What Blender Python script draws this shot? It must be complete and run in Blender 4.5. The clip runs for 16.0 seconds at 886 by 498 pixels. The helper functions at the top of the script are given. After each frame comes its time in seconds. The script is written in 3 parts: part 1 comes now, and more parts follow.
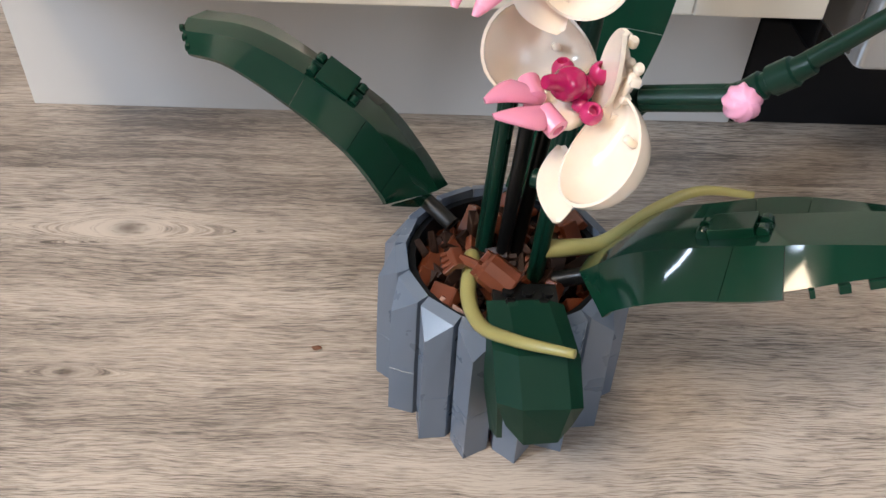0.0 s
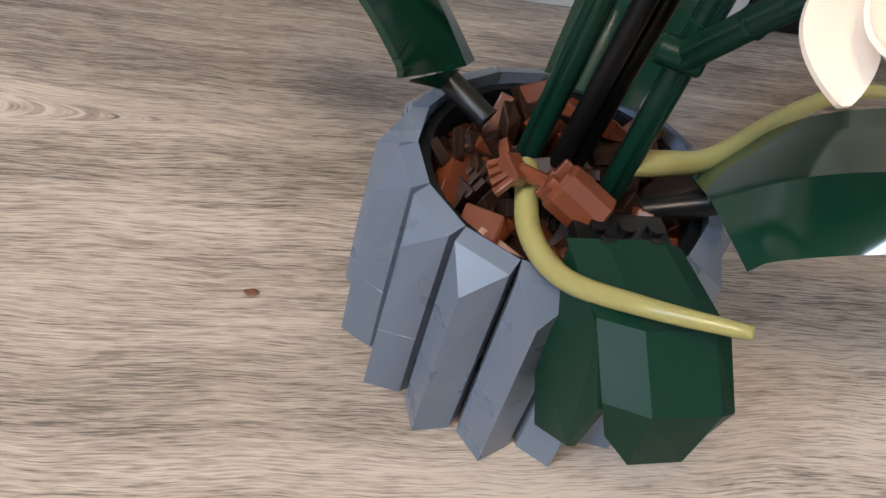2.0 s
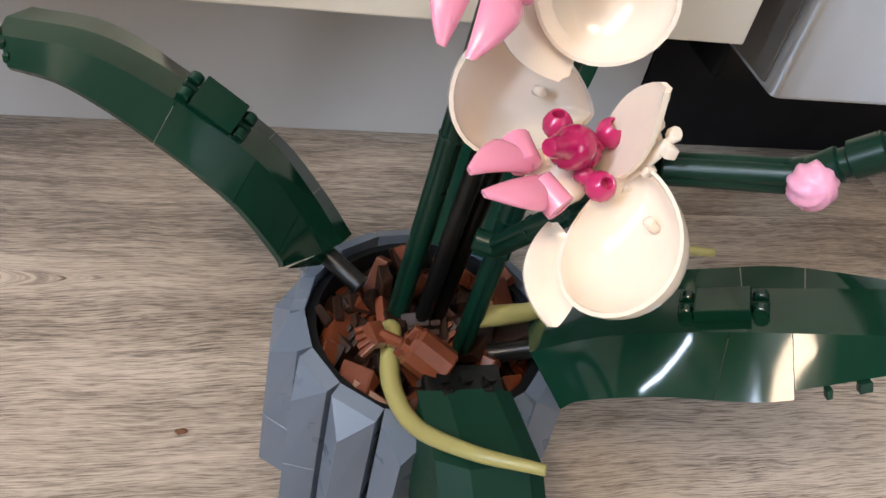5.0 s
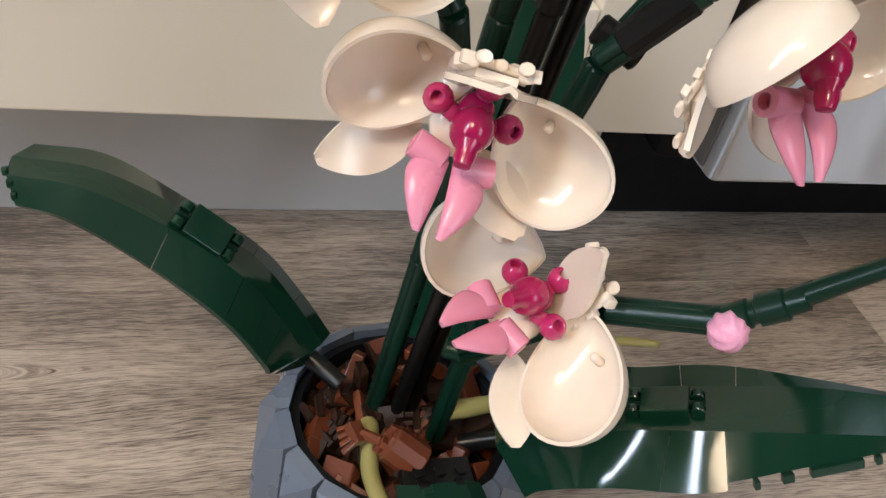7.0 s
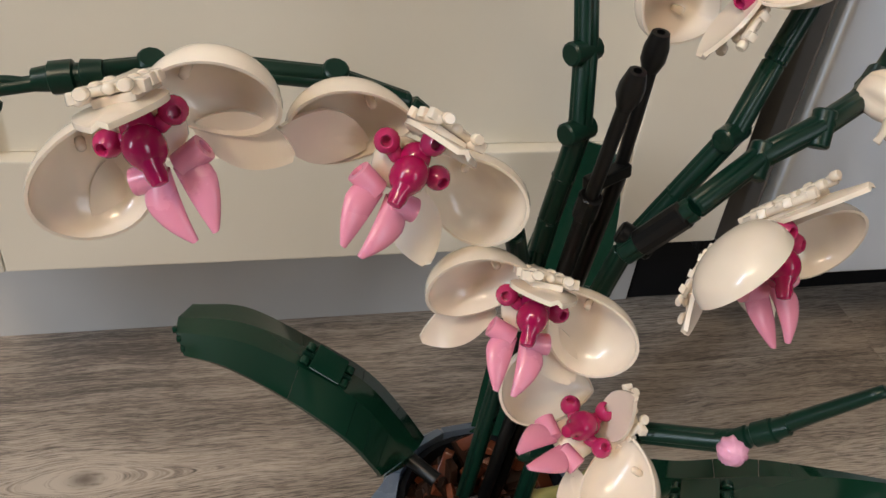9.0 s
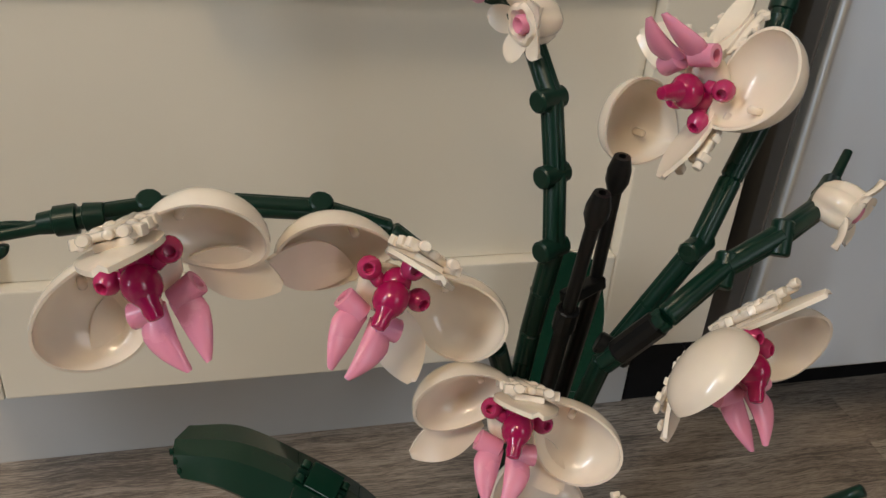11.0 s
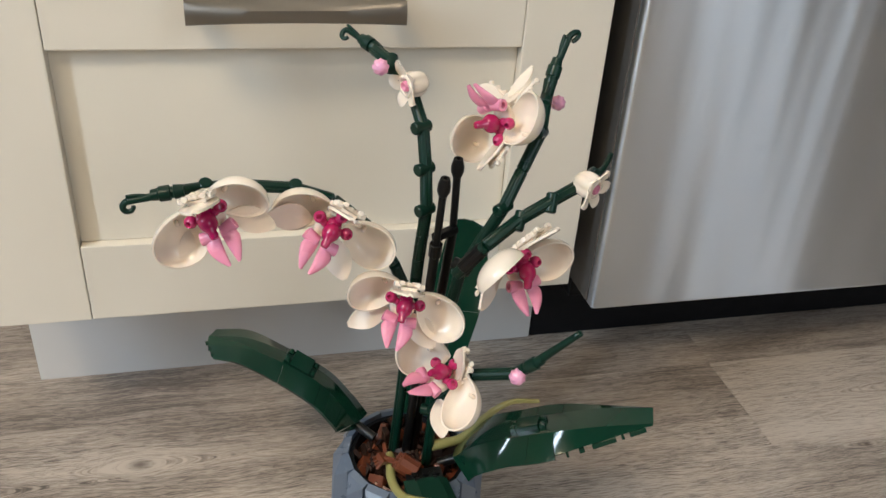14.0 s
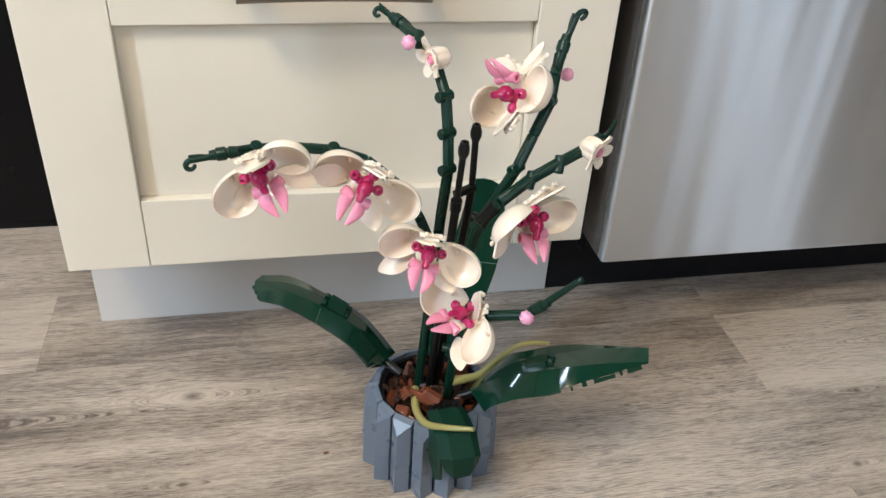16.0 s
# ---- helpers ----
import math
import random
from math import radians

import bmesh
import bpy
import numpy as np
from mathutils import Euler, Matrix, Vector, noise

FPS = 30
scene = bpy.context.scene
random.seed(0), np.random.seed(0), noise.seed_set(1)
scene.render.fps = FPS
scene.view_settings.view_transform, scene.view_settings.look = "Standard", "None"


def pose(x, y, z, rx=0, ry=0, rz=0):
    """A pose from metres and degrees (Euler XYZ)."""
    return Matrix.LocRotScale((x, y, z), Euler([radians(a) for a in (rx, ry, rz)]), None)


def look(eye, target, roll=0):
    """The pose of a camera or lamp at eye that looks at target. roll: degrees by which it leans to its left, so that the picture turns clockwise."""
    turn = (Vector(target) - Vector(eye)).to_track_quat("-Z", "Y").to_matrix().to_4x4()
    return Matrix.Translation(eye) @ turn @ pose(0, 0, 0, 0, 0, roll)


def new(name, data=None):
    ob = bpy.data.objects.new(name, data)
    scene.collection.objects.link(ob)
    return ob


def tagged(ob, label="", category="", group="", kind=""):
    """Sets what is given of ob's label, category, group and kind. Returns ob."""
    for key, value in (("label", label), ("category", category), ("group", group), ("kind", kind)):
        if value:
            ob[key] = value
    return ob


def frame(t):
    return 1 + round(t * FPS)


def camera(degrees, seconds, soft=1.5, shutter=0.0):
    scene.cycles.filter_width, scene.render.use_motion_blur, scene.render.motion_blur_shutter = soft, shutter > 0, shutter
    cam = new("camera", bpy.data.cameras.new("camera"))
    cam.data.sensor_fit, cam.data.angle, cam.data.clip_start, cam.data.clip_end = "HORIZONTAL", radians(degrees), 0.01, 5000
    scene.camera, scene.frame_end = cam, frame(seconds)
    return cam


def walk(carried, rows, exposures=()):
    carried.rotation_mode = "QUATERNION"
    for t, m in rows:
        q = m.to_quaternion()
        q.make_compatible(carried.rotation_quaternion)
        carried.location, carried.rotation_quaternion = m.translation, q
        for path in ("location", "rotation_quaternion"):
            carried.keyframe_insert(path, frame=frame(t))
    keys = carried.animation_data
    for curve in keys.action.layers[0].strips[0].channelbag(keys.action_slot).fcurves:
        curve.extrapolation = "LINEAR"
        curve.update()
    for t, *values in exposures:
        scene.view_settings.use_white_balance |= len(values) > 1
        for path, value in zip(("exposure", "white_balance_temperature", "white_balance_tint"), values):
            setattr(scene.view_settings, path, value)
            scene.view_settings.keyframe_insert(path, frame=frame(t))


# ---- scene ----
cam = camera(55.57, 16.0)
PATH = [
    (0.0, -0.026, -0.2433, 0.3278, 47.259, -2.102, -0.332),
    (0.5, -0.0387, -0.1925, 0.2919, 44.584, -6.074, -3.183),
    (1.0, -0.0587, -0.1613, 0.2575, 42.914, -8.856, -4.917),
    (1.5, -0.0677, -0.1552, 0.2391, 42.311, -10.498, -5.209),
    (2.0, -0.0754, -0.1523, 0.2326, 42.792, -11.495, -5.995),
    (2.5, -0.0791, -0.1503, 0.2362, 43.957, -11.524, -7.383),
    (3.0, -0.0705, -0.1542, 0.2461, 44.711, -10.564, -7.619),
    (3.5, -0.0588, -0.1738, 0.2591, 44.909, -9.104, -7.284),
    (4.0, -0.0478, -0.1829, 0.2929, 45.748, -7.601, -7.377),
    (4.2, -0.0498, -0.1801, 0.2975, 46.69, -7.801, -7.639),
    (6.3, -0.0584, -0.1689, 0.3038, 47.933, -12.128, -12.678),
    (6.5, -0.06, -0.1732, 0.3122, 48.345, -11.695, -12.662),
    (7.0, -0.0655, -0.1731, 0.3412, 49.575, -10.549, -12.54),
    (7.5, -0.0711, -0.1681, 0.3458, 50.902, -9.682, -11.923),
    (8.0, -0.0765, -0.1814, 0.3711, 51.655, -8.359, -11.521),
    (8.5, -0.0838, -0.2082, 0.3979, 53.13, -7.11, -11.335),
    (8.7, -0.0868, -0.2066, 0.408, 52.61, -6.36, -11.231),
    (10.8, -0.0912, -0.2101, 0.4333, 58.232, -3.275, -11.273),
    (11.0, -0.0858, -0.2156, 0.4295, 59.656, -3.719, -12.354),
    (11.5, -0.0689, -0.2169, 0.4268, 60.29, -3.322, -14.533),
    (12.0, -0.0676, -0.245, 0.4456, 60.093, -2.12, -13.989),
    (12.5, -0.0677, -0.3086, 0.4858, 60.854, -1.586, -13.507),
    (13.0, -0.0771, -0.3607, 0.5086, 61.763, -2.264, -13.717),
    (13.2, -0.0788, -0.376, 0.5093, 62.005, -2.409, -13.365),
    (13.5, -0.0919, -0.4065, 0.5207, 61.128, -3.226, -13.245),
    (14.0, -0.0941, -0.4261, 0.53, 59.29, -3.629, -12.957),
    (14.5, -0.098, -0.4471, 0.5446, 57.839, -3.424, -12.813),
    (15.0, -0.1062, -0.4573, 0.5484, 56.833, -3.772, -12.006),
    (15.5, -0.1075, -0.4777, 0.5602, 56.577, -3.666, -11.668),
    (16.0, -0.1039, -0.4867, 0.5626, 56.5, -3.062, -11.041),
]
EXPOSURES = [(0.0, 0.04, 6220, 14), (0.5, 0.06, 6220, 14), (1.0, -0.10, 6220, 14), (1.5, -0.02, 6220, 15), (2.0, 0.09, 6220, 15), (2.5, 0.17, 6220, 15), (3.0, 0.33, 6220, 16),
             (3.5, 0.10, 6220, 15), (4.0, 0.07, 6220, 15), (6.5, -0.23, 6420, 15), (8.0, -0.47, 6520, 14),
             (11.0, -0.97, 6820, 12), (12.5, -0.53, 6620, 11), (14.0, -0.37, 6320, 10), (15.0, -0.19, 6170, 10), (16.0, -0.07, 6120, 10)]
walk(cam, [(t, pose(x, y, z, rx, ry, rz)) for t, x, y, z, rx, ry, rz in PATH], EXPOSURES)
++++
Work to complete: Your task is to reproduce exactly the lines from the start of the data above through the line containing "scene.render.fps = FPS", leaving every picture out.

Full answer:
What Blender Python script draws this shot? It must be complete and run in Blender 4.5. The clip runs for 16.0 seconds at 886 by 498 pixels. The helper functions at the top of the script are given. After each frame comes its time in seconds. The script is written in 3 parts: part 1 comes now, and more parts follow.
0.0 s
2.0 s
5.0 s
7.0 s
9.0 s
11.0 s
14.0 s
16.0 s
# ---- helpers ----
import math
import random
from math import radians

import bmesh
import bpy
import numpy as np
from mathutils import Euler, Matrix, Vector, noise

FPS = 30
scene = bpy.context.scene
random.seed(0), np.random.seed(0), noise.seed_set(1)
scene.render.fps = FPS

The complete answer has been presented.